__YOUR TASK__:
Search the listing for "script" and copy every line where it appears.

__LISTED RECORDS__:
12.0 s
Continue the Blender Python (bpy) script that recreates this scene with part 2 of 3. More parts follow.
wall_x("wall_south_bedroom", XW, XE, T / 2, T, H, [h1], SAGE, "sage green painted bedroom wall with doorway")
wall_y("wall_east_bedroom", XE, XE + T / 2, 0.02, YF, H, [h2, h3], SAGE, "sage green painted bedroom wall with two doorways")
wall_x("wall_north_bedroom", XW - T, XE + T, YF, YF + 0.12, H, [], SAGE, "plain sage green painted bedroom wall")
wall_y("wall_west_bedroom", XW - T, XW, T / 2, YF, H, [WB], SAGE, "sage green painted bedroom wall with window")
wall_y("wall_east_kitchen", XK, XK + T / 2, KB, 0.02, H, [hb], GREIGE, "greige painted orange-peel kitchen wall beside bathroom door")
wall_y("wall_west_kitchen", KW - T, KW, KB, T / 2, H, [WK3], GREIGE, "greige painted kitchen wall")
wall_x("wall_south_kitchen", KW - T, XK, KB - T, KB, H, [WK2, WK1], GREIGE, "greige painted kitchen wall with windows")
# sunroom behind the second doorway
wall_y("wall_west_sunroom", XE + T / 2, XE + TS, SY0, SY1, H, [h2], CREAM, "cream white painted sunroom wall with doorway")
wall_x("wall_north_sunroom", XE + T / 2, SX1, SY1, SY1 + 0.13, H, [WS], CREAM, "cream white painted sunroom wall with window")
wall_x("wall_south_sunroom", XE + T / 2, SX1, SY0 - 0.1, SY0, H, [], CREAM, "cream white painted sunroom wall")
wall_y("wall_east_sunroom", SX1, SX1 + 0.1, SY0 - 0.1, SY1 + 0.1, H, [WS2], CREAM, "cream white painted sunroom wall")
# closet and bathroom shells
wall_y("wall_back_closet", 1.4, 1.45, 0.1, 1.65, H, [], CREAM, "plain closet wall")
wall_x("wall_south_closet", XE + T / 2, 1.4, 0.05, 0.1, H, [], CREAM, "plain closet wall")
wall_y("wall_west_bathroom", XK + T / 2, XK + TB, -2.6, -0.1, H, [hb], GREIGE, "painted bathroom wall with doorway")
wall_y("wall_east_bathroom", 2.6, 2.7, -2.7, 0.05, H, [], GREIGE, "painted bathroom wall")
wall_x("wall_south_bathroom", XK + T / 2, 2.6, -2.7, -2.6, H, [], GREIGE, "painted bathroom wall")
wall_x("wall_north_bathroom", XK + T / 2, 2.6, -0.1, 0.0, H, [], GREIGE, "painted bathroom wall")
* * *
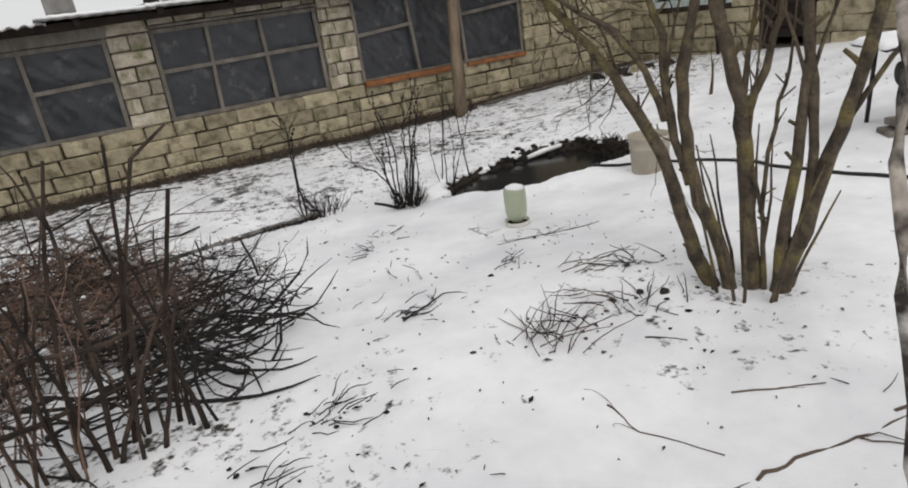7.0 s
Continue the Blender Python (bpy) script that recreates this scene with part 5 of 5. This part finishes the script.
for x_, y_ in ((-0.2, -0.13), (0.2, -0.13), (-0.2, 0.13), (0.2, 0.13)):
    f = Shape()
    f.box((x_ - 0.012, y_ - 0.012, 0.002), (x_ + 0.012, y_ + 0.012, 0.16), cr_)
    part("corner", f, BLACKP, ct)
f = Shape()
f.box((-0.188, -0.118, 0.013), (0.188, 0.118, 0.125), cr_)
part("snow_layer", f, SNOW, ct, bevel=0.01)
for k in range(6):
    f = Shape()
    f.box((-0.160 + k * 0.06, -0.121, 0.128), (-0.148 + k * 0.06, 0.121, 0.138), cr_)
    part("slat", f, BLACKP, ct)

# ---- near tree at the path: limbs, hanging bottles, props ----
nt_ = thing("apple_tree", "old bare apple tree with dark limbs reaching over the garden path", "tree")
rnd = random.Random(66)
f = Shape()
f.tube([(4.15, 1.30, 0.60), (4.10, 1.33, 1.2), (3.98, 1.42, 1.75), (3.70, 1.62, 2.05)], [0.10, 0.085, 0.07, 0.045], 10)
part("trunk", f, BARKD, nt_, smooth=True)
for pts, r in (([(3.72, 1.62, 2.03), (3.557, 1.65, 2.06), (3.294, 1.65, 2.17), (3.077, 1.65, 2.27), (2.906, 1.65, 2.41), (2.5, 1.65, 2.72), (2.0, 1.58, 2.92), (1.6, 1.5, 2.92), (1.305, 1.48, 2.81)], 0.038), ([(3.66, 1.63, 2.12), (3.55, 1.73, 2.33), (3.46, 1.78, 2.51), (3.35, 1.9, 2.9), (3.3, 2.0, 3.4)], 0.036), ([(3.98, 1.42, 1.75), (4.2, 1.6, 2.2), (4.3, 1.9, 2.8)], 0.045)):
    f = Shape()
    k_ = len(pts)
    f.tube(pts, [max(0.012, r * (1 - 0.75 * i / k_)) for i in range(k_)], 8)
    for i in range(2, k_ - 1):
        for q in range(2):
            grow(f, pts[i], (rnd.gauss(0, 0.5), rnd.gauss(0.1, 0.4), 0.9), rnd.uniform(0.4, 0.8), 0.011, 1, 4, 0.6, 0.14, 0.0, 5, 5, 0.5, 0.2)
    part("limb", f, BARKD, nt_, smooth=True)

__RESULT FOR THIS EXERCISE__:
Continue the Blender Python (bpy) script that recreates this scene with part 2 of 3. More parts follow.
Continue the Blender Python (bpy) script that recreates this scene with part 5 of 5. This part finishes the script.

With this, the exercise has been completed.